[PROVIDED DATA]:
'''

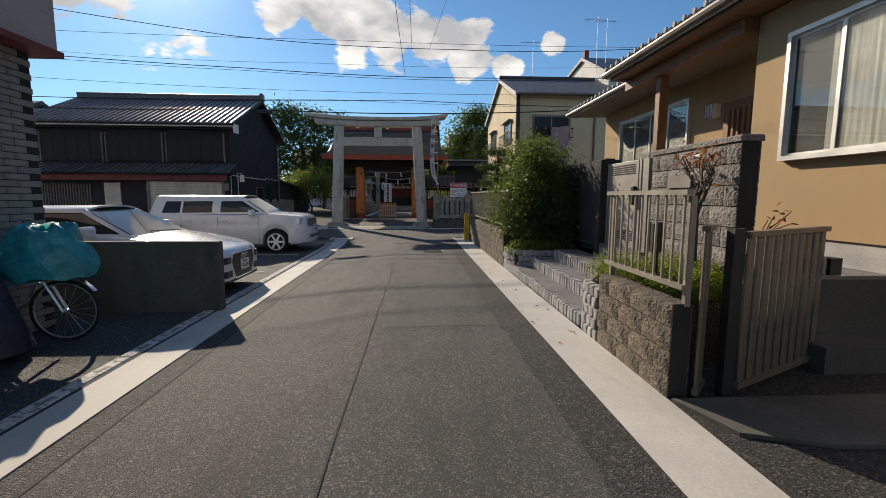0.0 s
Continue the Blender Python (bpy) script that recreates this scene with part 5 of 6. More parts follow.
def sett_row(parent, pts, z, h, l=0.098, d=0.09, shift=0.0):
    """Setts stood along a line of points, outer face on the line."""
    kinds = [sett(l, h, d) for _ in range(4)]
    P = [Vector((x, y, 0)) for x, y in pts]
    run = [0.0]
    for p, r in zip(P, P[1:]):
        run.append(run[-1] + (r - p).length)

    def on(s):
        i = max(i for i in range(len(P) - 1) if run[i] <= s + 1e-6)
        return P[i].lerp(P[i + 1], min(1.0, (s - run[i]) / (run[i + 1] - run[i])))
    n = max(1, round(run[-1] / l))
    step = run[-1] / n
    for k in range(n if not shift else n - 1):
        p, r = on((k + shift) * step), on(min(run[-1], (k + shift + 1) * step))
        a = math.degrees(math.atan2(r.y - p.y, r.x - p.x)) - 90
        piece("sett", random.choice(kinds), parent, pose(p.x, p.y, z + random.uniform(-0.004, 0.003), 0, 0, a + random.uniform(-1.2, 1.2)))


def entry_steps():
    t = thing("entry_steps", "broad gravel-faced steps edged with rough granite setts", "steps", at=(2.4, 6.4, 0))
    R = [((1.82, 4.6), (1.82, 8.35), 0.0, 0.14), ((2.16, 5.0), (2.16, 7.85), 0.13, 0.17), ((2.52, 5.2), (2.52, 7.75), 0.29, 0.17), ((3.0, 5.62), (3.0, 7.08), 0.46, 0.18)]
    for (a, b, z, h) in R:
        sett_row(t, [a, b], z, h)
    for x0, x1, ya, yb, z in ((1.90, 2.17, 4.5, 8.4, 0.128), (2.25, 2.53, 4.6, 7.95, 0.288), (2.61, 3.02, 4.6, 7.9, 0.45), (3.08, 3.4, 5.6, 7.1, 0.632)):
        part("tread", B((x0, x1, ya, yb, -0.05, z)), M_TREAD, t, "washed gravel tread")
    p = thing("sett_planter", "curved planter wall of rough granite setts", "planter", "sett planters", at=(2.2, 8.3, 0))
    curve = [(1.80, 8.72), (1.80, 8.35), (1.90, 8.12), (2.15, 7.98), (2.55, 7.90), (3.08, 7.86)]
    for c in range(4):
        sett_row(p, curve[::-1], c * 0.108, 0.096, 0.118, 0.1, 0.5 * (c % 2))
    part("soil", B((1.9, 3.08, 8.1, 8.74, -0.1, 0.36)), M_SOIL, p)
    p = thing("sett_planter", "low planter corner of rough granite setts beside the steps", "planter", "sett planters", at=(1.9, 4.5, 0))
    line = [(1.80, 4.09), (1.80, 4.5), (2.05, 4.92), (2.45, 5.12), (3.05, 5.3)]
    for c in range(5):
        sett_row(p, line, c * 0.108, 0.096, 0.118, 0.1, 0.5 * (c % 2))
    part("soil", B((1.92, 3.05, 4.05, 4.55, -0.1, 0.46), (2.2, 3.05, 4.55, 5.0, -0.1, 0.46)), M_SOIL, p)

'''

[AIM]: Copy out each line exactly, without the pictures.

[FULL ANSWER]:
0.0 s
Continue the Blender Python (bpy) script that recreates this scene with part 5 of 6. More parts follow.
def sett_row(parent, pts, z, h, l=0.098, d=0.09, shift=0.0):
    """Setts stood along a line of points, outer face on the line."""
    kinds = [sett(l, h, d) for _ in range(4)]
    P = [Vector((x, y, 0)) for x, y in pts]
    run = [0.0]
    for p, r in zip(P, P[1:]):
        run.append(run[-1] + (r - p).length)

    def on(s):
        i = max(i for i in range(len(P) - 1) if run[i] <= s + 1e-6)
        return P[i].lerp(P[i + 1], min(1.0, (s - run[i]) / (run[i + 1] - run[i])))
    n = max(1, round(run[-1] / l))
    step = run[-1] / n
    for k in range(n if not shift else n - 1):
        p, r = on((k + shift) * step), on(min(run[-1], (k + shift + 1) * step))
        a = math.degrees(math.atan2(r.y - p.y, r.x - p.x)) - 90
        piece("sett", random.choice(kinds), parent, pose(p.x, p.y, z + random.uniform(-0.004, 0.003), 0, 0, a + random.uniform(-1.2, 1.2)))


def entry_steps():
    t = thing("entry_steps", "broad gravel-faced steps edged with rough granite setts", "steps", at=(2.4, 6.4, 0))
    R = [((1.82, 4.6), (1.82, 8.35), 0.0, 0.14), ((2.16, 5.0), (2.16, 7.85), 0.13, 0.17), ((2.52, 5.2), (2.52, 7.75), 0.29, 0.17), ((3.0, 5.62), (3.0, 7.08), 0.46, 0.18)]
    for (a, b, z, h) in R:
        sett_row(t, [a, b], z, h)
    for x0, x1, ya, yb, z in ((1.90, 2.17, 4.5, 8.4, 0.128), (2.25, 2.53, 4.6, 7.95, 0.288), (2.61, 3.02, 4.6, 7.9, 0.45), (3.08, 3.4, 5.6, 7.1, 0.632)):
        part("tread", B((x0, x1, ya, yb, -0.05, z)), M_TREAD, t, "washed gravel tread")
    p = thing("sett_planter", "curved planter wall of rough granite setts", "planter", "sett planters", at=(2.2, 8.3, 0))
    curve = [(1.80, 8.72), (1.80, 8.35), (1.90, 8.12), (2.15, 7.98), (2.55, 7.90), (3.08, 7.86)]
    for c in range(4):
        sett_row(p, curve[::-1], c * 0.108, 0.096, 0.118, 0.1, 0.5 * (c % 2))
    part("soil", B((1.9, 3.08, 8.1, 8.74, -0.1, 0.36)), M_SOIL, p)
    p = thing("sett_planter", "low planter corner of rough granite setts beside the steps", "planter", "sett planters", at=(1.9, 4.5, 0))
    line = [(1.80, 4.09), (1.80, 4.5), (2.05, 4.92), (2.45, 5.12), (3.05, 5.3)]
    for c in range(5):
        sett_row(p, line, c * 0.108, 0.096, 0.118, 0.1, 0.5 * (c % 2))
    part("soil", B((1.92, 3.05, 4.05, 4.55, -0.1, 0.46), (2.2, 3.05, 4.55, 5.0, -0.1, 0.46)), M_SOIL, p)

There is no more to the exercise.